To solve the question, we need to analyze both statements regarding the `F2` molecule and determine their validity.
### Step-by-Step Solution:
1. **Understanding the Molecular Orbital Configuration of `F2`:**
- The total number of electrons in a `F2` molecule is 18 (since each fluorine atom contributes 9 electrons).
- The molecular orbital (MO) configuration for `F2` can be written as:
- σ1s², σ*1s², σ2s², σ*2s², σ2p_z², π2p_x², π2p_y², π*2p_x², π*2p_y².
- Here, the asterisk (*) indicates antibonding orbitals.
2. **Counting Electrons in Bonding and Antibonding Orbitals:**
- **Bonding Electrons:**
- From the configuration, the bonding MOs are σ1s, σ2s, σ2p_z, π2p_x, and π2p_y.
- Total bonding electrons = 2 (σ1s) + 2 (σ2s) + 2 (σ2p_z) + 2 (π2p_x) + 2 (π2p_y) = 10 electrons.
- **Antibonding Electrons:**
- The antibonding MOs are σ*1s, σ*2s, π*2p_x, and π*2p_y.
- Total antibonding electrons = 2 (σ*1s) + 2 (σ*2s) + 2 (π*2p_x) + 2 (π*2p_y) = 8 electrons.
3. **Calculating the Bond Order:**
- The bond order (B.O.) is calculated using the formula:
\[
\text{Bond Order} = \frac{(\text{Number of Bonding Electrons} - \text{Number of Antibonding Electrons})}{2}
\]
- Substituting the values:
\[
\text{Bond Order} = \frac{(10 - 8)}{2} = \frac{2}{2} = 1
\]
- Therefore, the bond order of `F2` is indeed 1.
4. **Analyzing the Second Statement:**
- The second statement claims that in `F2`, the number of electrons in the antibonding M.O. is two less than in the bonding M.O.
- We found that the number of bonding electrons is 10 and the number of antibonding electrons is 8.

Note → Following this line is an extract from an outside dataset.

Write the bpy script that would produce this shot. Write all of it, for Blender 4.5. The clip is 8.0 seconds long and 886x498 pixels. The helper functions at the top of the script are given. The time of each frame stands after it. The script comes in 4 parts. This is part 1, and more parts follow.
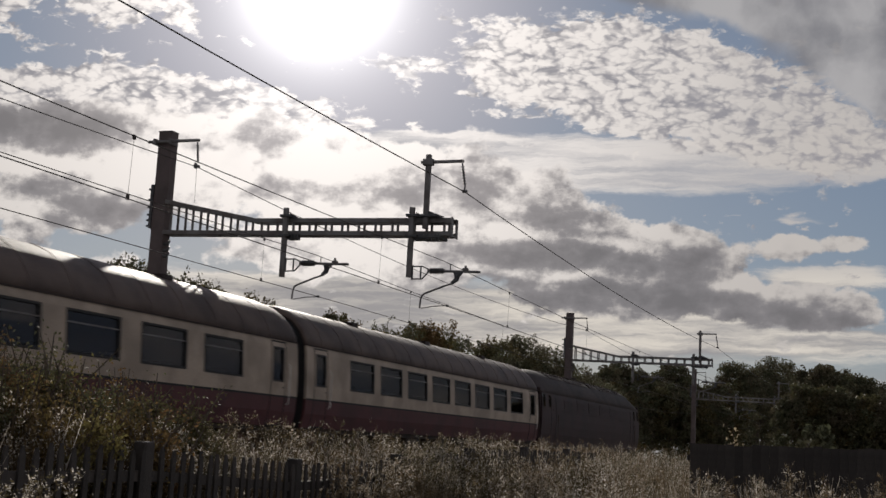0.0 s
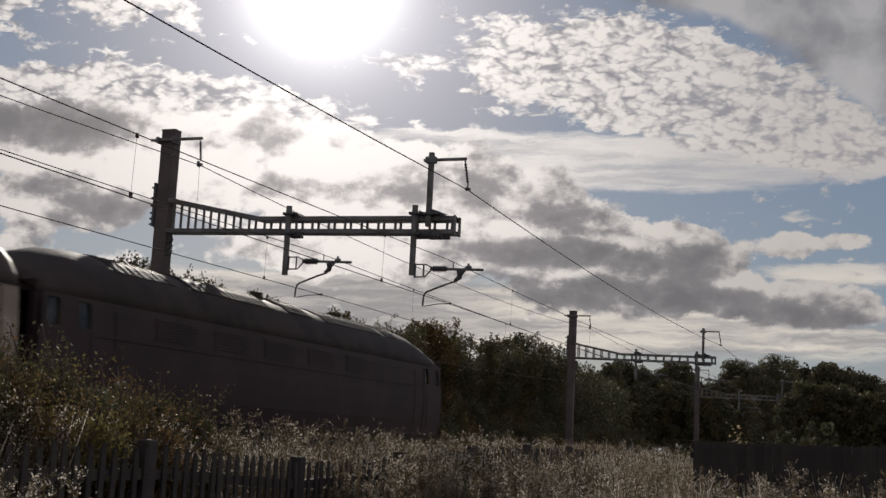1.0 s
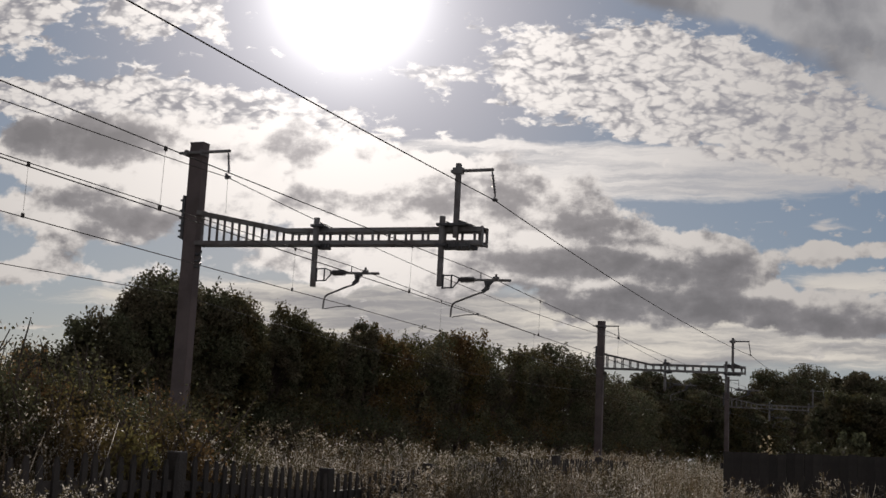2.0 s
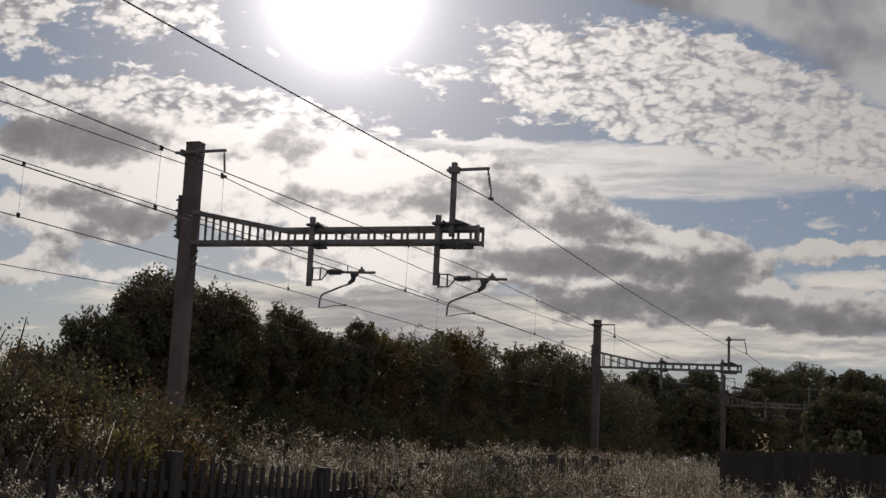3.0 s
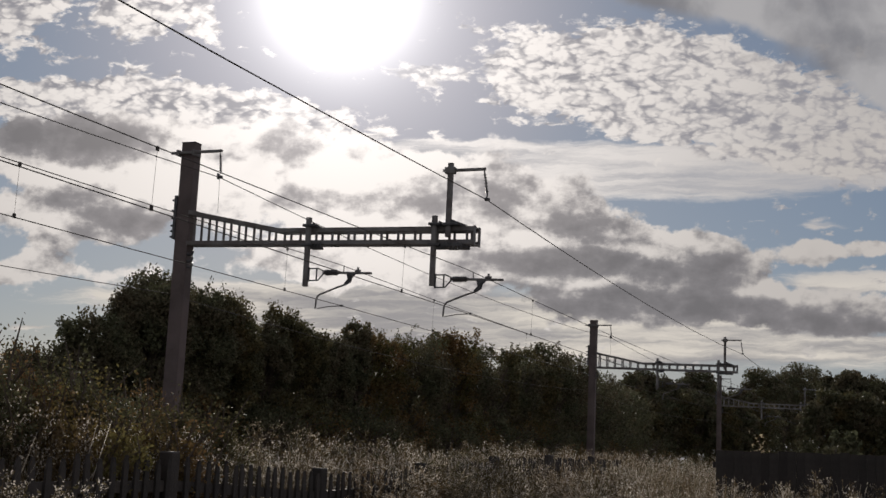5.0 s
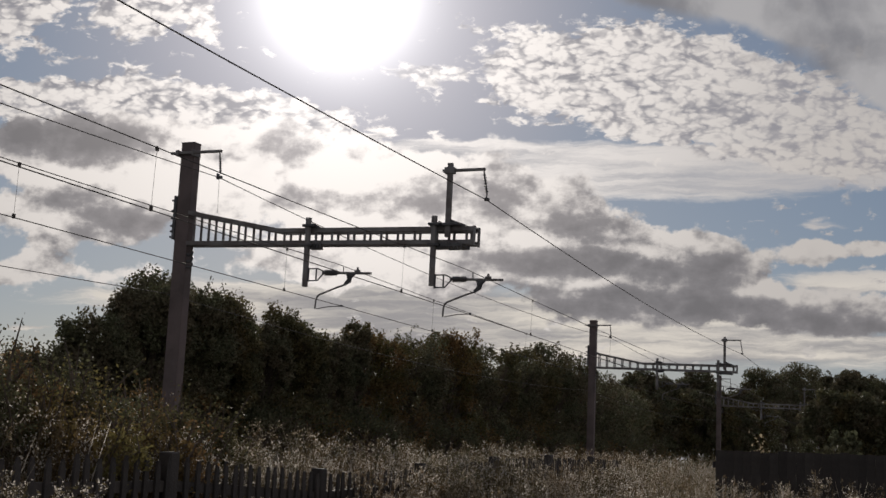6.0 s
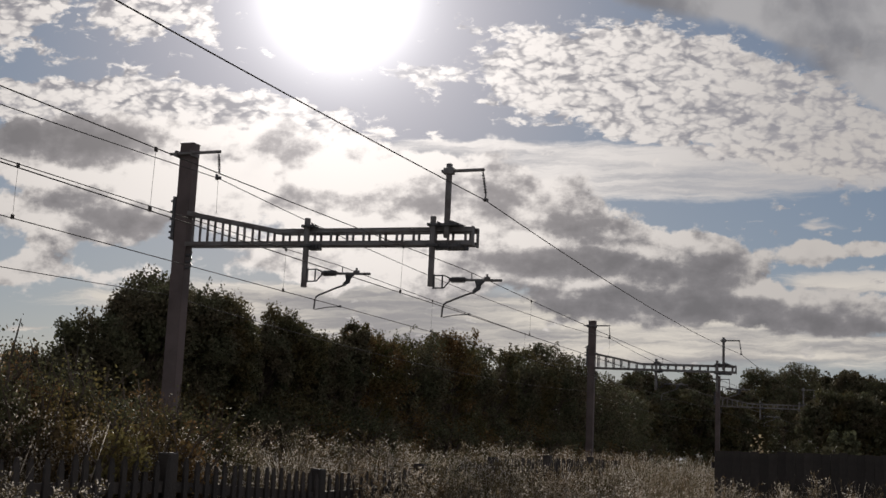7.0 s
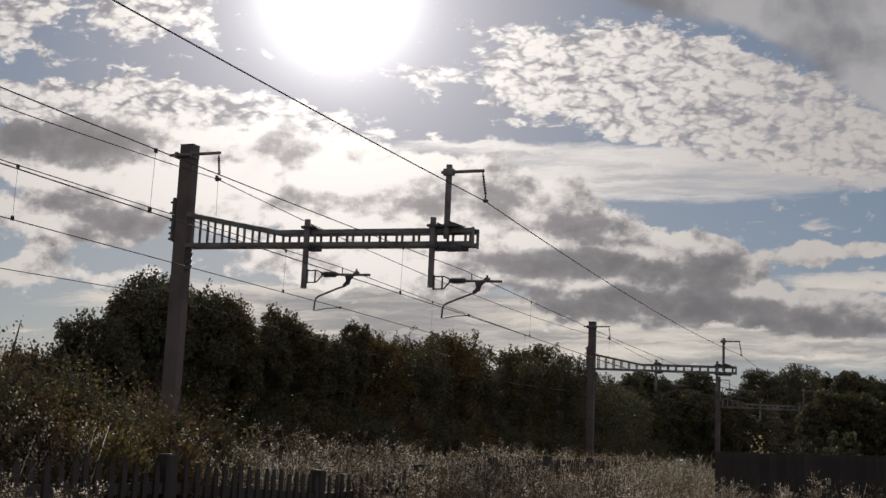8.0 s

- The difference is indeed:
\[
10 - 8 = 2
\]
- Thus, the second statement is also true.
5. **Conclusion:**
- Both statements are true, and the second statement correctly explains the first statement.
### Final Answer:
- **Statement 1:** True (The bond order of `F2` is 1.)
- **Statement 2:** True (In `F2`, the number of electrons in the antibonding M.O. is two less than in the bonding M.O.)